Even so, the people of Bletchley Park were heros that need to be remembered. Their efforts saved untold lives and considerably shortened the war. Well Done. 

Wednesday, July 4, 2012

Globalization and Economic Interdependency


          Ever increasing globalization and economic interdependence will not lead to a safer world so long as shortages of goods and services remain. Even so, some modern political theorists believe that the end of the Cold War and recent trends towards globalization - i.e. growing international economic interdependence and reliance on international organizations - will make traditional instruments of power, such as military force, alliances, espionage, propaganda, and economic and diplomatic pressure, less important in international relations. These modern political base this idea on Montesquieu’s original argument that commercial republicanism can be a key tool to overcome expansionistic foreign policies. 
While some, like Walzer and Montesquieu thought humankind could somehow end conflict using commercialism and moral behavior and thus stop being reliant on the traditional instruments of power, other political thinkers like Hobbes, Machiavelli, and Kaplan all tended to disagree, saying interdependence and international organizations are not enough to end the threat of conflicts.
For example, Hobbes stated, “...I put for a general inclination of all mankind, a perpetual and restless desire of power after power, that ceaseth only in death”
 This referred to Hobbes belief that human happiness was dependent the attempts to gain power to offset future needs and desires. Our own United States Declaration of Independence refers to this idea with the phrase, “Life, Liberty, and the pursuit of Happiness.”
 Furthermore, if happiness were possible on its own, then the phrase preamble would be meaningless. Therefore, since state leaders are human too, then they too must also have the inclination to pursue happiness through the acquisition of power. Consequently, not having a world government makes no difference. State leaders rely on power politics to pursue their own self-interests.
Machiavelli agreed, claiming in The Prince that most leaders try to gain more power,  adding the effort to is not necessarily a moral one. However, in The Prince Machiavelli also argued that once the power was gained, “He who does not properly manage this business will soon lose what he has acquired, and whilst he does hold it he will have endless difficulties and troubles.”
 This meant that vice and cruelty may be necessary to achieve a moral end because strict moral arguments lead to war and civil conflict. In other words, morals have little place in politics. They limit the possible state responses and only states with leaders willing to use anything in its arsenal, including traditional instruments of power, will remain strong enough, and survive long enough, to end up with a moral society. 
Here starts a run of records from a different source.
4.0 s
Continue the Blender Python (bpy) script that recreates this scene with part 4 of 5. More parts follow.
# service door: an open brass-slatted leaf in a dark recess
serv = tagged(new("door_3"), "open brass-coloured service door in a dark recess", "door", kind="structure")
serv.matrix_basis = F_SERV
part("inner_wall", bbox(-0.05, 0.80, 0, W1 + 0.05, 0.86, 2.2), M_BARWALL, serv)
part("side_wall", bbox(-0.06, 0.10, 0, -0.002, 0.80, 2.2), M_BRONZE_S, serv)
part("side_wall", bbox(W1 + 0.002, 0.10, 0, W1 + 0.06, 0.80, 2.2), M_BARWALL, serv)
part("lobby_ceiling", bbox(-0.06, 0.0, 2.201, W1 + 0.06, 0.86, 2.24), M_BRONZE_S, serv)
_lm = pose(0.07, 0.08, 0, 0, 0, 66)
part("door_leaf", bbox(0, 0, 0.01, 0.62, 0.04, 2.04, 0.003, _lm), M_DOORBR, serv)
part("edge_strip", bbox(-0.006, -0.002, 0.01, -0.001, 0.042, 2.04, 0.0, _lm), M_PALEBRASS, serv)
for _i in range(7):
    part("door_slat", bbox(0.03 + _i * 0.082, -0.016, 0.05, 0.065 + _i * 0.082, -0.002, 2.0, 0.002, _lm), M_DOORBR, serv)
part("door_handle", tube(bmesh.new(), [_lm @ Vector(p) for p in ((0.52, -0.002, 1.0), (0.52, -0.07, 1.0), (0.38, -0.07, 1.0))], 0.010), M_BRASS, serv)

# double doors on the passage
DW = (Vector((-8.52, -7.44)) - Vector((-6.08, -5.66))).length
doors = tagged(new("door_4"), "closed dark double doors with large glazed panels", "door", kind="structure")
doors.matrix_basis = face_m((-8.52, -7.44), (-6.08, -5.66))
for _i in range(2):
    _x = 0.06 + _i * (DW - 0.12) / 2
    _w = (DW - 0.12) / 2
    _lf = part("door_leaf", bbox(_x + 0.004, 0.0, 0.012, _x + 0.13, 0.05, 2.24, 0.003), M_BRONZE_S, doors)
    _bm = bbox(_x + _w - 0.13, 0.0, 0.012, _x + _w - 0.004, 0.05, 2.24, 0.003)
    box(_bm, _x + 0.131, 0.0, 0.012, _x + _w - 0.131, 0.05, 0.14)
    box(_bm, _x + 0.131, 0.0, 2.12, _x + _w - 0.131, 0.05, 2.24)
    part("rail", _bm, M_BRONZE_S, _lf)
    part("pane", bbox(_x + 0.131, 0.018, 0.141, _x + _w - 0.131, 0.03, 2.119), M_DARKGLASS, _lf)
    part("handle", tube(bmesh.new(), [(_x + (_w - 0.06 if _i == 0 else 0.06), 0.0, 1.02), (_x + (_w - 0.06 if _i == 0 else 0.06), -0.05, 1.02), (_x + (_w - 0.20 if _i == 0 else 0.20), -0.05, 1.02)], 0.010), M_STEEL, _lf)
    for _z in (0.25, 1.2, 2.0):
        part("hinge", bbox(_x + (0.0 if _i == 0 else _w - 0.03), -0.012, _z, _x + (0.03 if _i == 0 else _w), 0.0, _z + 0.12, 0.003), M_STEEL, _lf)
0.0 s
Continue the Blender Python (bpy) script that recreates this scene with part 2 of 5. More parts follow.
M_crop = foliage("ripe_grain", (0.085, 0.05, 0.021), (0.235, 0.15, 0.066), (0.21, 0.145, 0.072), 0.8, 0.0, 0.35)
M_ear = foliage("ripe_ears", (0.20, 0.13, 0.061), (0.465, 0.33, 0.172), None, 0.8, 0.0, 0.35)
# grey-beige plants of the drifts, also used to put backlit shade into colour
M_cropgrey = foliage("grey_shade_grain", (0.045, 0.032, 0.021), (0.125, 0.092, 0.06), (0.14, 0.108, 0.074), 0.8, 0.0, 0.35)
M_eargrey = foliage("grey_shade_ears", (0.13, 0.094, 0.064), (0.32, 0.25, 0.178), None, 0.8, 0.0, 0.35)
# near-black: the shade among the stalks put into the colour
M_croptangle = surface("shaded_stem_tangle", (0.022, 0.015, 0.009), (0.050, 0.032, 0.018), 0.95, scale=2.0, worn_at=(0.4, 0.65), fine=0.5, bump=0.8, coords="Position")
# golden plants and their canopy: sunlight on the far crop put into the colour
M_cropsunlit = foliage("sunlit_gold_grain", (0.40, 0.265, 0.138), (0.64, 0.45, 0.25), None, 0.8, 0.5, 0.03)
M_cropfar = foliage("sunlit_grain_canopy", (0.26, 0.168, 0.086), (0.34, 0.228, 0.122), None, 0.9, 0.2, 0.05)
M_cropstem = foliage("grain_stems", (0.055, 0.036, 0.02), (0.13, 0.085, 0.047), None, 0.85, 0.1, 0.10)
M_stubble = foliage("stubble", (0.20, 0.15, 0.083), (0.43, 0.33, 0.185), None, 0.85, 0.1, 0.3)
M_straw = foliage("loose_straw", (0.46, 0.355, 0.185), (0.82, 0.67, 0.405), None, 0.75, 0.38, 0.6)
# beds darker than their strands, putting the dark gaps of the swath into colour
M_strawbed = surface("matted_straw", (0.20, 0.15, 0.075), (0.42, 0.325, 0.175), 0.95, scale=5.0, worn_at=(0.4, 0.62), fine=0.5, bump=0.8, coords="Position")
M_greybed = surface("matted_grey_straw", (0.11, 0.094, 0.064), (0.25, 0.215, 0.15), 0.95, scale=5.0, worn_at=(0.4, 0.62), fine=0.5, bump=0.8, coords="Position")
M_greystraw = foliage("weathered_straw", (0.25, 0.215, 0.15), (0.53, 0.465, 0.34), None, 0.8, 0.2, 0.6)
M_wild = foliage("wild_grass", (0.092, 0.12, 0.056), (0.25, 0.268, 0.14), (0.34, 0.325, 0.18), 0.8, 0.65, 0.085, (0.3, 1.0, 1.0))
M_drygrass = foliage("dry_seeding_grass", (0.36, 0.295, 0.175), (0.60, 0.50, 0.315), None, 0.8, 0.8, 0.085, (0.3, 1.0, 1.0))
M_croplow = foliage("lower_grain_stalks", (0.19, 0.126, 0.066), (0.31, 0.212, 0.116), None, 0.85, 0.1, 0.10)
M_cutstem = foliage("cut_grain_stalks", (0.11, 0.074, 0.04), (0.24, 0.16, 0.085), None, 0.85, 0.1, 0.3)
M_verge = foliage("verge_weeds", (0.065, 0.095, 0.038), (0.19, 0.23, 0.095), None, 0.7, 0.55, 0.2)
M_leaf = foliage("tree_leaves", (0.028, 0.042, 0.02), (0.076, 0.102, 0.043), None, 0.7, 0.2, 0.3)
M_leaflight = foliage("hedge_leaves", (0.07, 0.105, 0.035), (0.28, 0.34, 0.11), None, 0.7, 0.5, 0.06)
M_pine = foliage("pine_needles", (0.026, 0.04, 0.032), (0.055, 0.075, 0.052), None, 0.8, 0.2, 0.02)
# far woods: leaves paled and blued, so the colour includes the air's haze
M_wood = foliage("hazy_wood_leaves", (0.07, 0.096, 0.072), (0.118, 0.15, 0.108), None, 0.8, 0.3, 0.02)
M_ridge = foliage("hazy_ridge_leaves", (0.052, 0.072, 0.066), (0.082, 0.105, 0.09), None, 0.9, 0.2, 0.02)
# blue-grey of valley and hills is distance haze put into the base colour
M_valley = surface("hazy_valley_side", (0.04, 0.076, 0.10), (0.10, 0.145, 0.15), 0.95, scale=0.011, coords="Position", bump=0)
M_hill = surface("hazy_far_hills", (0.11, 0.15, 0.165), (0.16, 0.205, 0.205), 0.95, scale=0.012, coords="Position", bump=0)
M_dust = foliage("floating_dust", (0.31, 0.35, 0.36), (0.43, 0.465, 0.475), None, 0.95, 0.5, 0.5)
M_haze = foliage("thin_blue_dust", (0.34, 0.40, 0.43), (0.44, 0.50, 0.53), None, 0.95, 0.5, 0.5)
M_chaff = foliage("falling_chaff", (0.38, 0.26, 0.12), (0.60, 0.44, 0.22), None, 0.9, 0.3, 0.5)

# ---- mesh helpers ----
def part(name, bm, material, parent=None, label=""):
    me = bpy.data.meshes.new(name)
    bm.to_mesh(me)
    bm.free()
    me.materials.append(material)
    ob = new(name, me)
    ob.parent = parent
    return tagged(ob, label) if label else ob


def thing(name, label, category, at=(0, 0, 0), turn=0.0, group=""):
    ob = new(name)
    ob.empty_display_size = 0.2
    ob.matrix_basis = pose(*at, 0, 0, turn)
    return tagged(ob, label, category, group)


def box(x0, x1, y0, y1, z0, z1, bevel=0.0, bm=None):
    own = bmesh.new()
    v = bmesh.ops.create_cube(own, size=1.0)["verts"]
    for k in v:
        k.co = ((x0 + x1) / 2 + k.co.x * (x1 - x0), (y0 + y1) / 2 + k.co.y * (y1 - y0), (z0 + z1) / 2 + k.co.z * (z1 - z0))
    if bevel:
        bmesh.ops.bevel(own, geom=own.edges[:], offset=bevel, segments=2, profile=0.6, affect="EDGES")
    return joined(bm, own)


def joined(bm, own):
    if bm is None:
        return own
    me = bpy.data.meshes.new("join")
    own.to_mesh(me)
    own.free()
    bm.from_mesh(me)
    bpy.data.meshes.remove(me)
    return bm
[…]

Kaplan makes a similar argument and points out all foreign policy should be treated as a permanent form of crisis management. Furthermore, he states it is not realistic to expect relations among states to become more harmonic even as technology advances, no matter what technology is available. Instead, while technology can be used in ways to verify what other States are doing, but not explain why they are doing what they are doing. Furthermore, even knowing what other states is doing is no guarantee that a solution to a crisis can be found because Kaplan claims there are often no complete solutions to international problems “only confusion and unsatisfactory choices.”
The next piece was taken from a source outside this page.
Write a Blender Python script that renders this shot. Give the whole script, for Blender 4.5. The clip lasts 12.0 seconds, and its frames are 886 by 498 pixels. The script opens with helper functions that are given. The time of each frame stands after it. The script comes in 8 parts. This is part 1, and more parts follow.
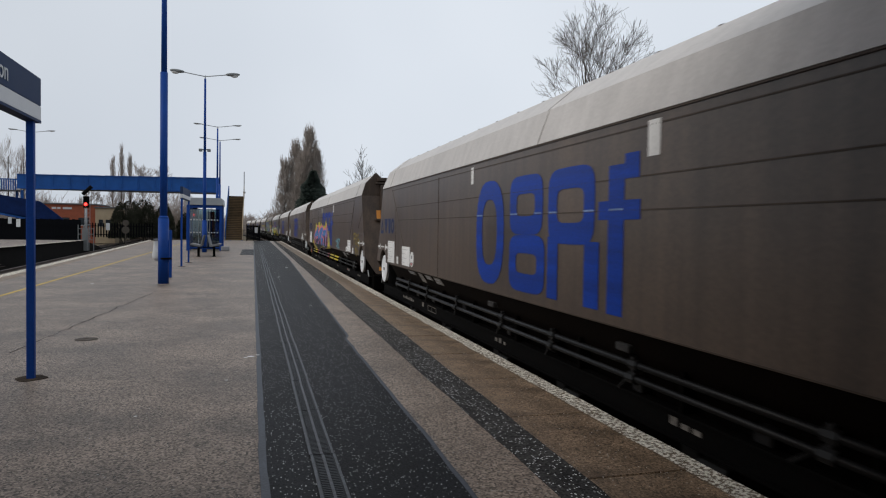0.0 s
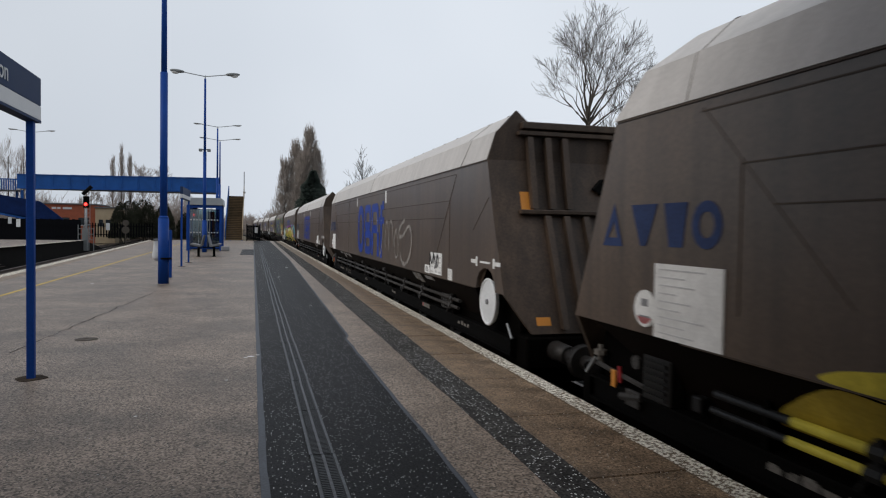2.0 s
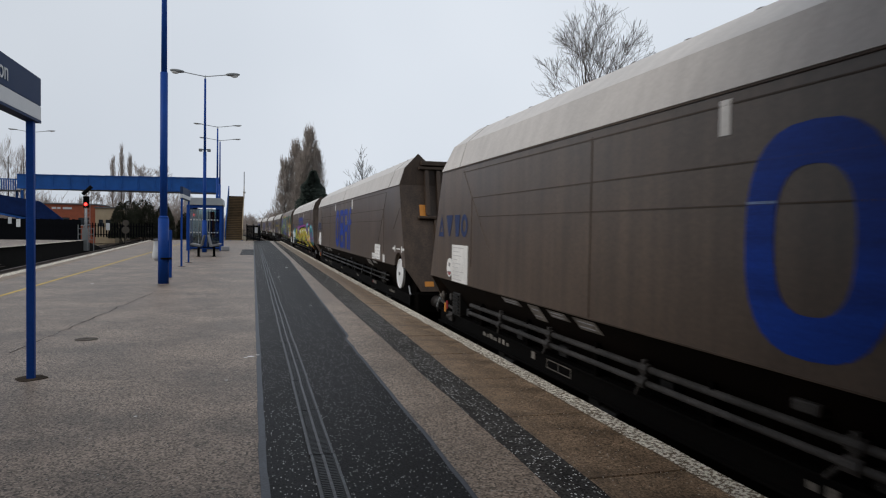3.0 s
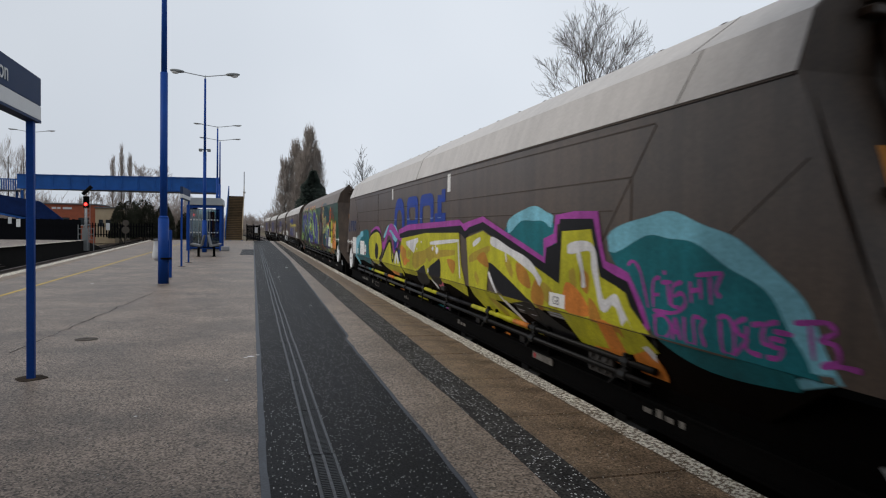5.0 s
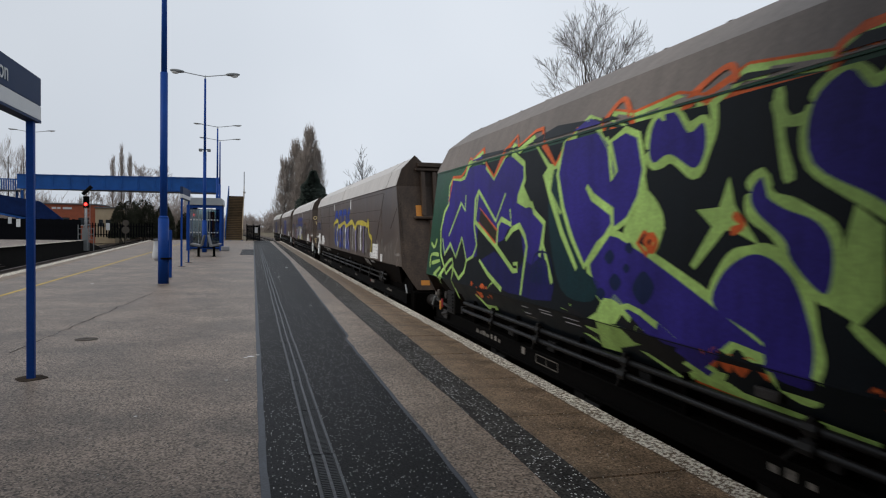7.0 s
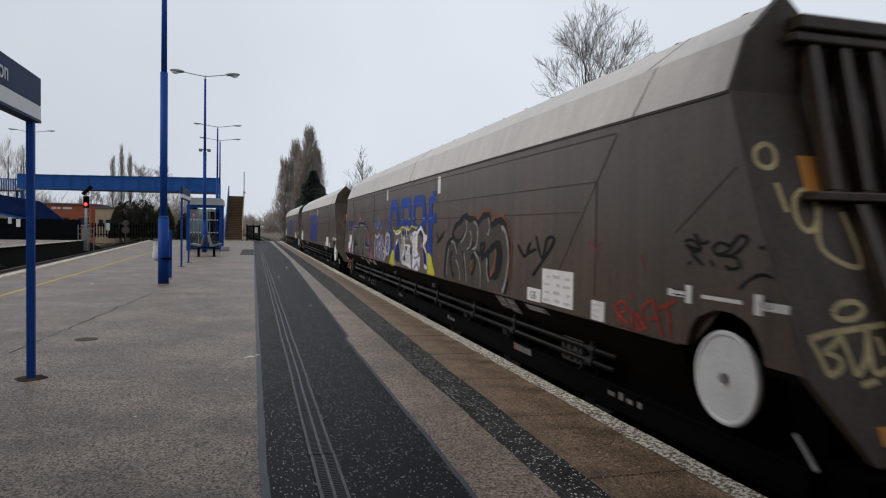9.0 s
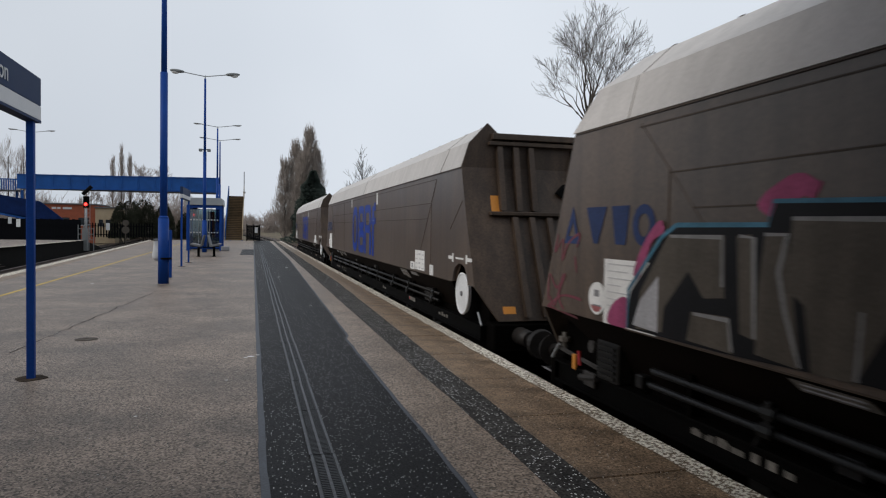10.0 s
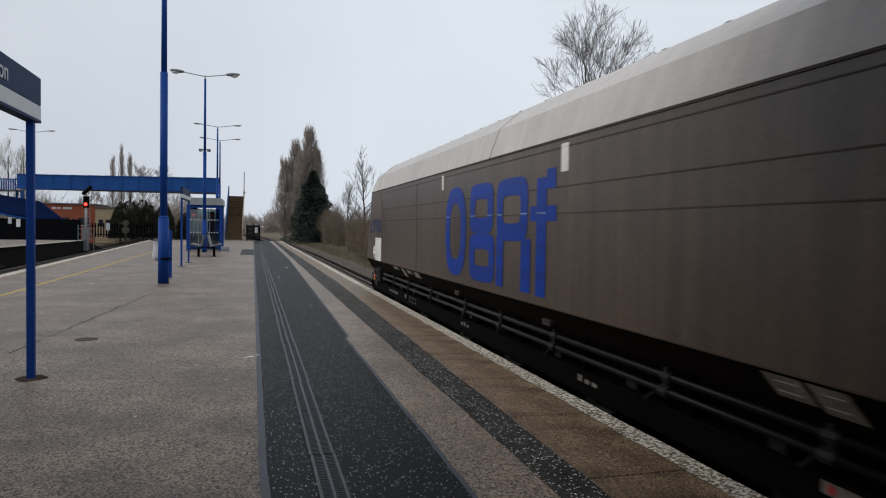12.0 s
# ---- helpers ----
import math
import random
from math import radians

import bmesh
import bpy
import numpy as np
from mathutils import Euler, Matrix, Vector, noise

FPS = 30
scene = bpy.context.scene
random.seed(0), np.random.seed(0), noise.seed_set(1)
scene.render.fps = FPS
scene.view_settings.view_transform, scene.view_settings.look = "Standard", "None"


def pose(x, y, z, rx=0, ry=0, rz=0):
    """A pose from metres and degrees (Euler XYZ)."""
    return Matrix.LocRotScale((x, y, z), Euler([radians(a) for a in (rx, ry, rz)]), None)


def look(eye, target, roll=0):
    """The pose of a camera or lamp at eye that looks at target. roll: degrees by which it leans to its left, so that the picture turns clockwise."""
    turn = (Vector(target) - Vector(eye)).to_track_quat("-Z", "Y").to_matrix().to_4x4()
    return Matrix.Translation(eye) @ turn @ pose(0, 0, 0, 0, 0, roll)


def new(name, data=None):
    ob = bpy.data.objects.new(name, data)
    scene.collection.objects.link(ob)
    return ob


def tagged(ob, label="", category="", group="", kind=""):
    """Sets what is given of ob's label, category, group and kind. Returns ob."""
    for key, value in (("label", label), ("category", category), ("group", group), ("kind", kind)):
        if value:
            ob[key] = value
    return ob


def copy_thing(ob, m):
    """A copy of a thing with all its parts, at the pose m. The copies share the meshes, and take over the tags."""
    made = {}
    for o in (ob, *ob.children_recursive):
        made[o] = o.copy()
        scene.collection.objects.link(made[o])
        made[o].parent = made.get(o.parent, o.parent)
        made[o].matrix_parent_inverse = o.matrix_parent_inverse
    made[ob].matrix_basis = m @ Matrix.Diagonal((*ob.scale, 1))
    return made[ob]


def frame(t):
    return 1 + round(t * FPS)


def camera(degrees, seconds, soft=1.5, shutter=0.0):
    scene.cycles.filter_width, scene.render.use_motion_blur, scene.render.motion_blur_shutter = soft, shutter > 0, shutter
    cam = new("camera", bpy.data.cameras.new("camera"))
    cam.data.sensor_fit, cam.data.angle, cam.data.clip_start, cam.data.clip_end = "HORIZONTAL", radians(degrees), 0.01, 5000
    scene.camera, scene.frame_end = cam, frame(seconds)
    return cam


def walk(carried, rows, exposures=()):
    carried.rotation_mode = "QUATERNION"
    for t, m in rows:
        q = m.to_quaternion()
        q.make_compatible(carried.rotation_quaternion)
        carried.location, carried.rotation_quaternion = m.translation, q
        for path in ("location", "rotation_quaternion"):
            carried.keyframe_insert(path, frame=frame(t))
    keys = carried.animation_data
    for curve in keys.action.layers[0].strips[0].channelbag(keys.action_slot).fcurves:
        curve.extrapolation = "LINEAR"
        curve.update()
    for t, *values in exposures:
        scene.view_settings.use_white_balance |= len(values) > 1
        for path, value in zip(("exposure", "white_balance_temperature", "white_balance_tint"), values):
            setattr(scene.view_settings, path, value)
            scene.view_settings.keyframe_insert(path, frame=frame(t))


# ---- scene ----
# camera: stands on the platform, a fixed tripod shot along the line
cam = camera(66.49, 12.0, soft=1.15, shutter=0.1)
EYE = (0.0, 0.0, 1.35)
VIEW = pose(EYE[0], EYE[1], EYE[2], 88.336, -0.900, -15.641)
walk(cam, [(0.0, VIEW), (12.0, VIEW)], exposures=((0.0, 0.0), (12.0, 0.0)))

# ------------------------------------------------------------------ light
world = bpy.data.worlds.new("overcast_sky")
scene.world = world
world.use_nodes = True
wn, wl = world.node_tree.nodes, world.node_tree.links
wn.clear()
w_out = wn.new("ShaderNodeOutputWorld")
w_bg = wn.new("ShaderNodeBackground")
w_sky = wn.new("ShaderNodeTexSky")
w_sky.sky_type = "NISHITA"
w_sky.sun_disc = False
w_sky.sun_elevation = radians(33.5)
w_sky.sun_rotation = radians(-98)
w_sky.dust_density = 6.0
w_hsv = wn.new("ShaderNodeHueSaturation")
w_hsv.inputs["Saturation"].default_value = 0.25
w_hsv.inputs["Value"].default_value = 0.13
w_mix = wn.new("ShaderNodeMixRGB")
w_mix.inputs["Fac"].default_value = 0.96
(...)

          However, not everyone completely agrees. Walzer, for example goes even further and says states must sometimes behave in immoral ways to end up with a moral outcome. He states while Realists claim that morality does not exist, Walzer says there must be morals. Even in time of war, we discuss and debate morality in the forms of “the rules of war,”  and therefore, if there were no rules of war, then discussions and debates about morality would be unnecessary because they simply would not exist. Consequently, morals must exist. Rules and conventions of war prove that morality exists. Furthermore, if morals exist in total war, then they must also exist in times of peace. This idea led Walzer to claim as the world becomes more civilized, and governments become more interdependent, then conflicts will be decided in ever more moral ways.
           Montesquieu, advocated a different view. He stated commercial republicanism and commercial interdependence were the keys needed to overcome expansionistic foreign policies. Of course, Hitler’s role in WWII proves otherwise, but Montesquieu would have responded by stating Hitler’s early great successes left him arrogant and ungovernable, leading to his willfully attacking other states, all because his power was left uncheck by the German people.
          However, whether you agree or disagree with the great thinkers, as long people and states manage to exploit economic shortages for their own self-interests, the use of alliances, espionage, propaganda, economic and diplomatic pressures, backed by military force to preserve their self-interests will continue unabated. Furthermore, as Machiavelli pointed out, only the meek allow themselves to be dominated. Therefore, to maintain sovereignty, self-preservation demands diligence and the knowledge of what potential enemies are doing. That means so long as economic shortages exist, not even the growing interdependence and trends towards globalization will not be enough to end the reliance of states on traditional instruments of power for use in international relations.
1 Hobbes, Leviathan: with selected variants from the Latin edition of 1668, (editor Edwin Curley, Hackett Publishing company, Inc, Indianapolis, IN, 1994) XI, Sec 2, p. 58.
2 Preamble, United States Declaration of Independence, July 4,1776.
3 Nicolo Machiavelli, The Prince, Translated by W.K. Marriott, (Project Gutenberg) p. 73.
4 Robert Kaplan, Warrior Politics, (Vintage Books, 2002) pp. 12-13.
5 Michael Walzer, Just and Unjust Wars: A Moral Argument with Historical Illustrations, 4th ed (Basic Books, NY, New York, 2006). 
6 Montesquieu, The Spirit of the Laws, translated and edited by Cohler, Miller, and Stone, (Cambridge University Press, Cambridge, Mass), 11.4. pg. 154.